Later, as John’s friend Melanie leaves the home with some proof of demonic dealings, her brakes go out because one of the ghosts must have been a mechanic. Melanie is then involved in a car wreck that in no way was simply a plot device to get this giant pipe flying at the audience in 3-D. She then catches fire and burns to death in front of onlooker and Happy Gilmore’s homeless caddy. In a movie that’s PG-rated and otherwise devoid of many scares, this is a pretty memorable and f*cked up (bleeped) moment that again, is one of the best death scenes in the franchise. But that doesn’t mean it’s the only “mean” moment Amityville 3-D has to offer. Later in the film, John’s daughter drowns off screen in the water behind the home. She appears as a spectral presence, walking through the home in front of her mother as they perform CPR on her lifeless body outside. This understandably completely FUBAR’s her mom’s brain, who refuses to leave the home ever again. Ultimately, reporter and Curious George caretaker John decides to let a group of paranormal researchers come over and investigate, led by our guy Robert Joy. Here’s where things get wicked stupid as we’re all led by Susan’s Pink Ranger spirit force to the well in the basement where they try to trade for her soul. Instead, whatever the f*ck (bleeped) this thing is, pops up and drags Elliot into the Hot Tub Hell Machine before the home explodes, debris flies into our faces and John is left standing outside with nobody left in his life except for the wife he was so desperately trying to escape. Then a purple fly is seen flying out of the hole-o-death inside the home. Dead ass serious.

Orion Pictures would release the film the week before Thanksgiving in 1983 to the tune of nearly 2.5 million on the opening weekend and ultimately just over 6 million throughout its domestic run. This may not sound like much but the film did have the number one box office haul in its opening weekend. Not to mention 6 million adjusted for inflation is closer to a 21 million dollar opening by today’s standards. That doesn’t sound so shabby. However, the budget for Amityville 3-D is unknown. This would also turn out to be the last Amityville released in theaters for over twenty years when Ryan Reynolds would bring both the franchise and wet t-shirt contests back to the forefront in 2005.

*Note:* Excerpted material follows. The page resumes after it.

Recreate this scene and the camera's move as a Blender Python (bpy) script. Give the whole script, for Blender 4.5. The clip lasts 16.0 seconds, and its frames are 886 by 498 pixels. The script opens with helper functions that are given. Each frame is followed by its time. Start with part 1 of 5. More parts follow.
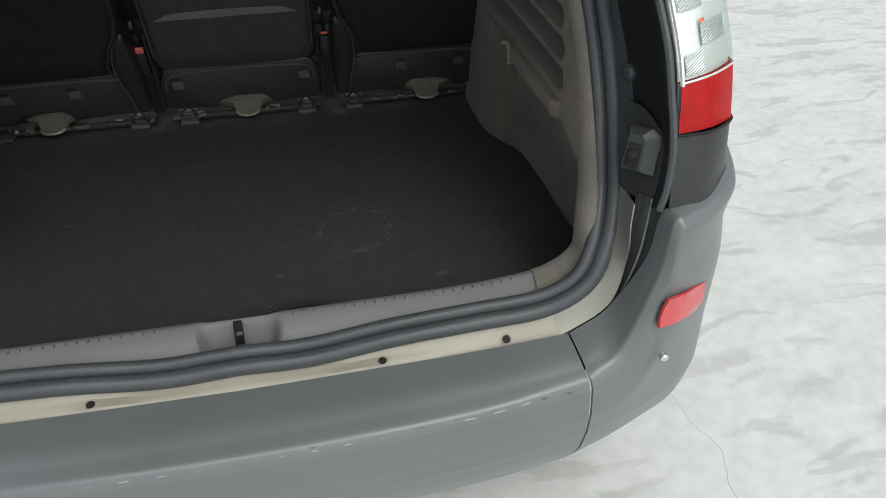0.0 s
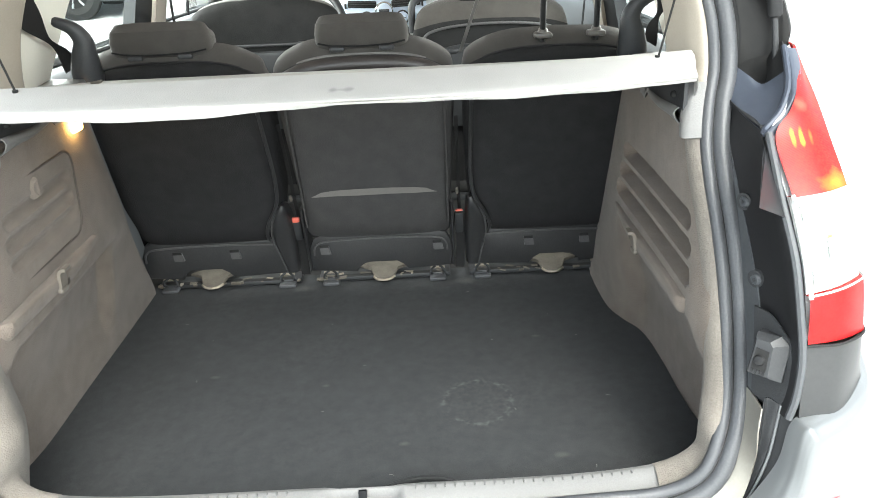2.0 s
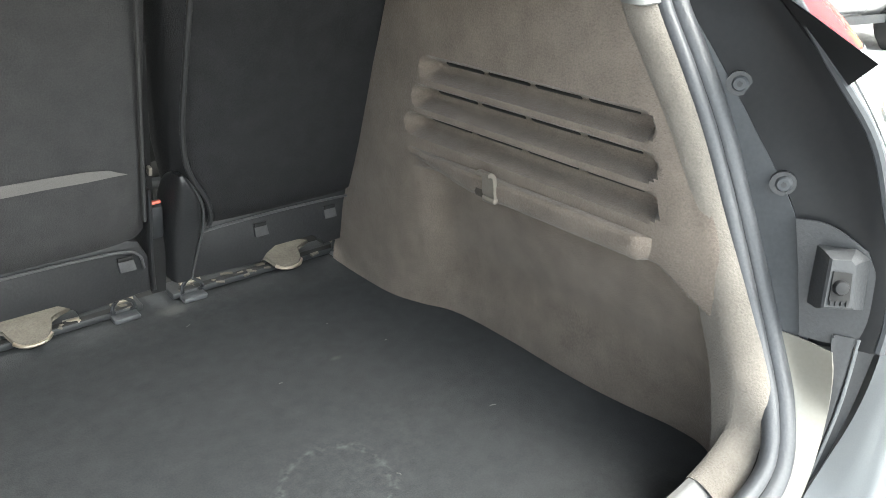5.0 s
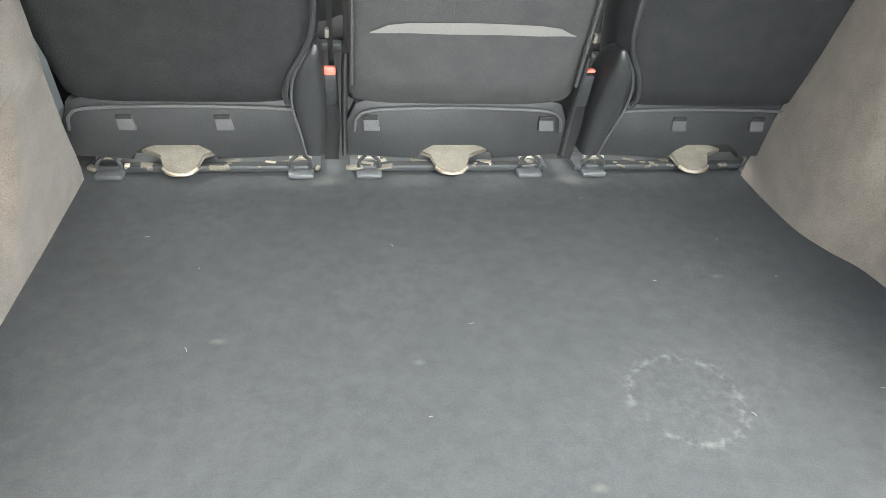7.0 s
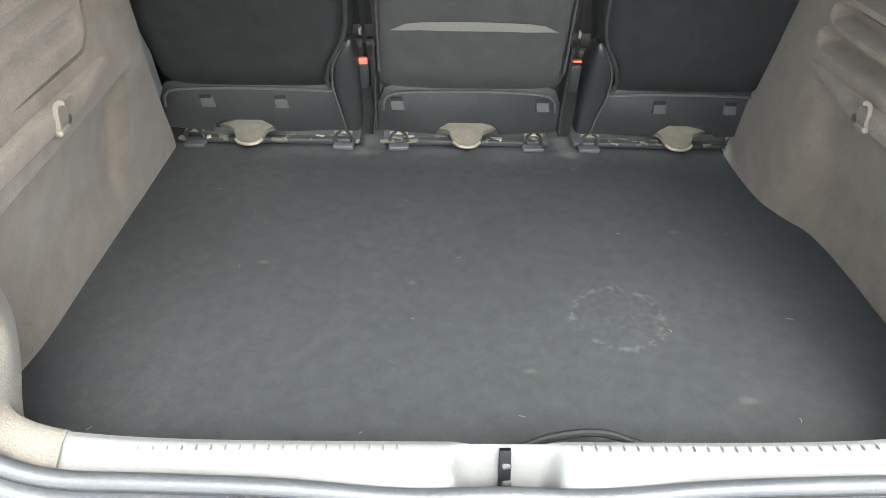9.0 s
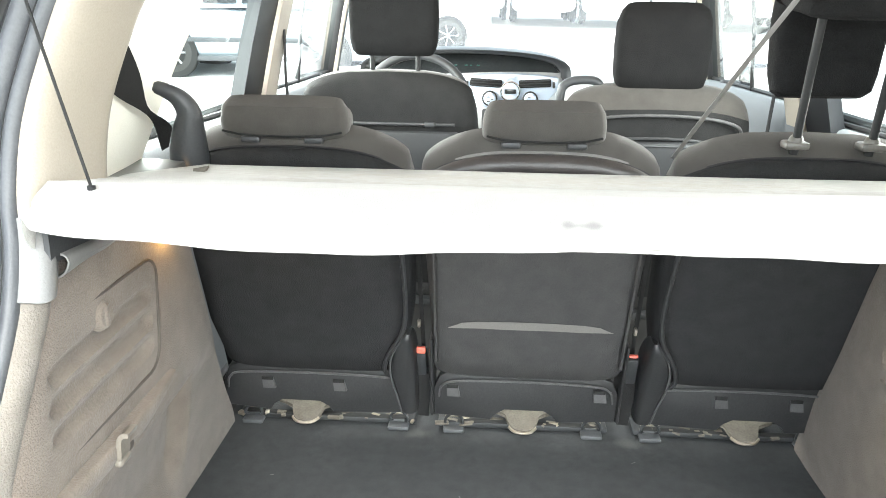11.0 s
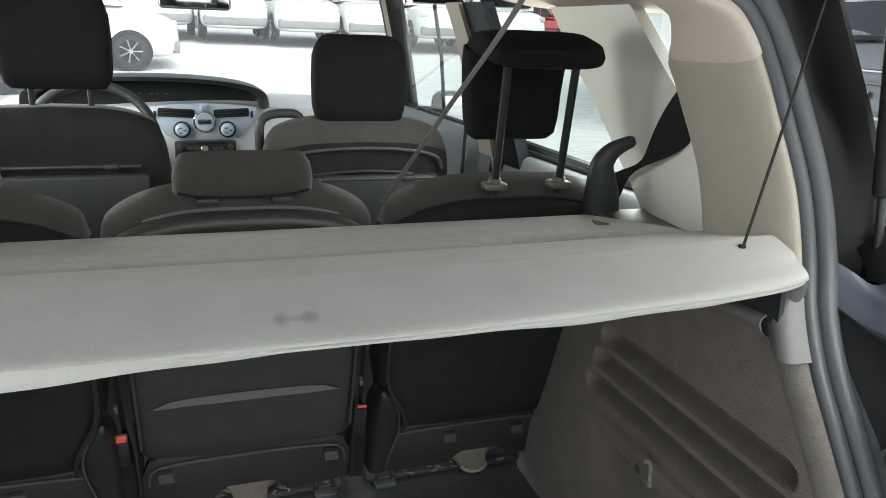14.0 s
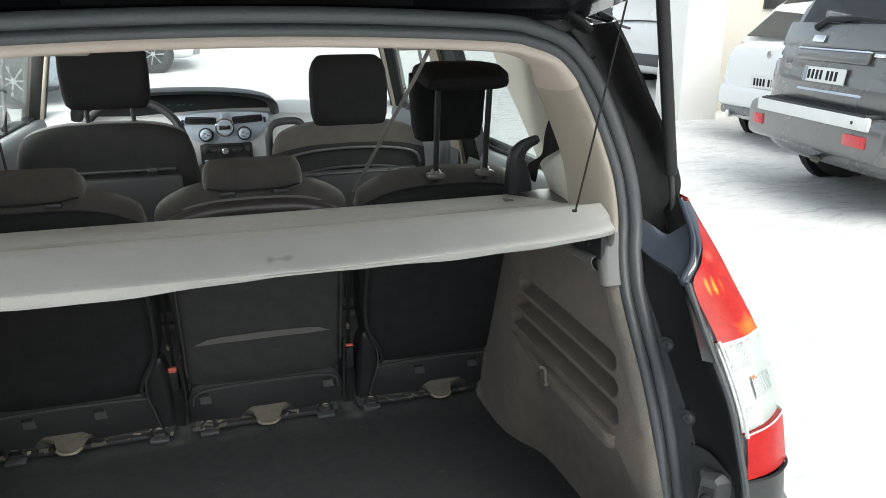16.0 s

Perhaps it was a money thing. Perhaps the constant legal issues with the Lutz family were no longer worth the hellish hassle. Or it could have been the doubt that a fourth entry would succeed theatrically after Amityville 3-D royally pissed off some fans and critics alike. Reviews for the film would feature complaints that the 3-D gimmick wasn’t worth the effort with Siskel saying, “all you ended up with was eyestrain and this little cardboard on your nose”. Even without the 3-D, modern critics agree, with the film currently sitting at a 14% “rotten” rating on the review aggregator Rotten Tomatoes. But the fans love it, right? No, Lisa. They are tearing it apart as well with an 18% Rotten audience rating.

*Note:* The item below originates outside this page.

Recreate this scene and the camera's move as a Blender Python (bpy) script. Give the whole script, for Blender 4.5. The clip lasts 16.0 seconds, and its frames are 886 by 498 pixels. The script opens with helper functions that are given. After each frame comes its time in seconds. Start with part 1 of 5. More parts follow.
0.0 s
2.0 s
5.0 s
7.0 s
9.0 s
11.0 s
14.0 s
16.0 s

In the end, Amityville 3-D seems like it would be a goofy, fun time in everyone’s favorite all too exploited haunted house. What we get instead is a super serious and kind of sad movie with a weird ending featuring some kind of “Not-the-mamma” sewer monster. But at least there’s some fond memories of it. Allegedly. I mean, it has to be at least more appreciated than some of the other entries into this public domain nightmare of a franchise that includes titles like Amityville Scarecrow, The Amityville Moon, and my personal favorite, Amityville Vibrator. By those standards, Amityville 3-D or Amityville III: The Demon to South Central While Drinking It’s Juice In The Hood might as well be Citizen fricking Kane. So good job, guys!

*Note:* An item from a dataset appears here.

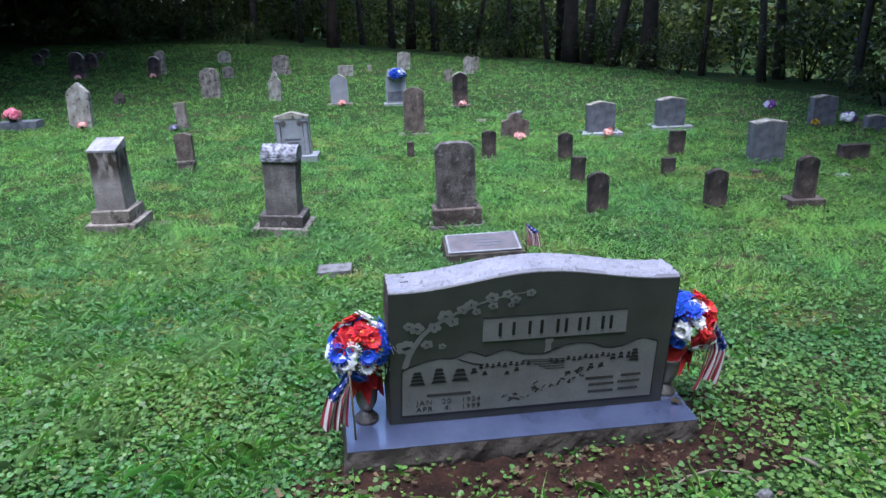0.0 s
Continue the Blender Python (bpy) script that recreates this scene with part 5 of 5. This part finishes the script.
dl = np.stack([np.stack([lx + np.cos(la + a) * ls * r, ly + np.sin(la + a) * ls * r * 0.8, lz + curl[k] * ls * 0.5], -1) for k, (r, a) in enumerate(lobes)], 1)
tagged(new("dead_leaf_litter", bulk_mesh("dead_leaf_litter", dl, 10, M["dead_leaf"])), "dry brown dead leaves on soil and lawn", "leaf litter", kind="stuff")
# white clover blooms
nb = 620
bx = np.concatenate([rng.normal(5.2, 2.4, 400), rng.normal(-7.0, 1.8, 70), rng.uniform(-8, 8, nb - 470)])
by = np.concatenate([rng.normal(11.0, 3.0, 400), rng.normal(1.2, 1.6, 70), rng.uniform(4, 18, nb - 470)])
keep = inside(bx, by) & (np.hypot(bx + 0.3, by + 2.3) > 5)
bx, by = bx[keep], by[keep]
bz = gz(bx, by) + rng.uniform(0.04, 0.075, len(bx))
r_ = rng.uniform(0.005, 0.011, len(bx))
P = np.stack([bx, by, bz], -1)
ax = [np.array(a, float) for a in ((1, 0, 0), (0, 1, 0), (-1, 0, 0), (0, -1, 0))]
tri = []
for k in range(4):
    tri.append(np.stack([P + ax[k] * r_[:, None], P + ax[(k + 1) % 4] * r_[:, None], P + np.array([0, 0, 1.0]) * r_[:, None]], 1))
tagged(new("clover_blooms", bulk_mesh("clover_blooms", np.concatenate(tri), 3, M["white_petal_wild"])), "small white clover blooms in the lawn", "flowers", kind="stuff")
# a fallen branch, a broken stick, a pale leaf and a stone on the lawn


def on_lawn(x, y, up):
    return Vector((x, y, float(gz(x, y)) + up))


br = thing("fallen_branch", pose(0, 0, 0), "thin bare fallen branch arching over the grass", "branch")
part("branch", tube([on_lawn(0.886, -0.47, 0.01), on_lawn(0.90, -0.442, 0.02), on_lawn(0.988, -0.395, 0.034), on_lawn(1.082, -0.378, 0.038), on_lawn(1.165, -0.40, 0.034), on_lawn(1.205, -0.43, 0.024), on_lawn(1.225, -0.455, 0.01)], [0.002, 0.003, 0.0036, 0.004, 0.0034, 0.0026, 0.0016], 7), br, mat=M["pale_wood"])
part("twig", tube([on_lawn(0.975, -0.395, 0.033), on_lawn(0.945, -0.36, 0.045), on_lawn(0.925, -0.33, 0.04)], [0.002, 0.0015, 0.001], 6), br, mat=M["pale_wood"])
st = thing("broken_stick", pose(0, 0, 0), "short weathered broken stick lying in the ivy", "stick")
part("stick", tube([on_lawn(1.432, -0.36, 0.035), on_lawn(1.445, -0.38, 0.04), on_lawn(1.462, -0.42, 0.038), on_lawn(1.468, -0.45, 0.035)], [0.004, 0.007, 0.008, 0.005], 8), st, mat=M["pale_wood"])
fieldstone(1.19, -0.525, 0.085, 0.05, 0.05, "pale smooth stone at the edge of the ivy", 60, 20, M["rock_grey"])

And that my friends, is just WTF happened to Amityville 3-D. Thanks for reading! And remember…don’t buy a home on an Indian burial ground, okay? Though, in the current housing market, I really wouldn’t judge you. You might have to actually offer your body to the demons for financial returns just to pay the mortgage. Side note, I would totally Air B & B a night at the Amityville. Whether anything happens or not, you could write a book or five about it. Maybe sue someone? Go to Bed Bath and Beyond. Maybe Home Depot? Nice little Saturday. Have a good one, everybody.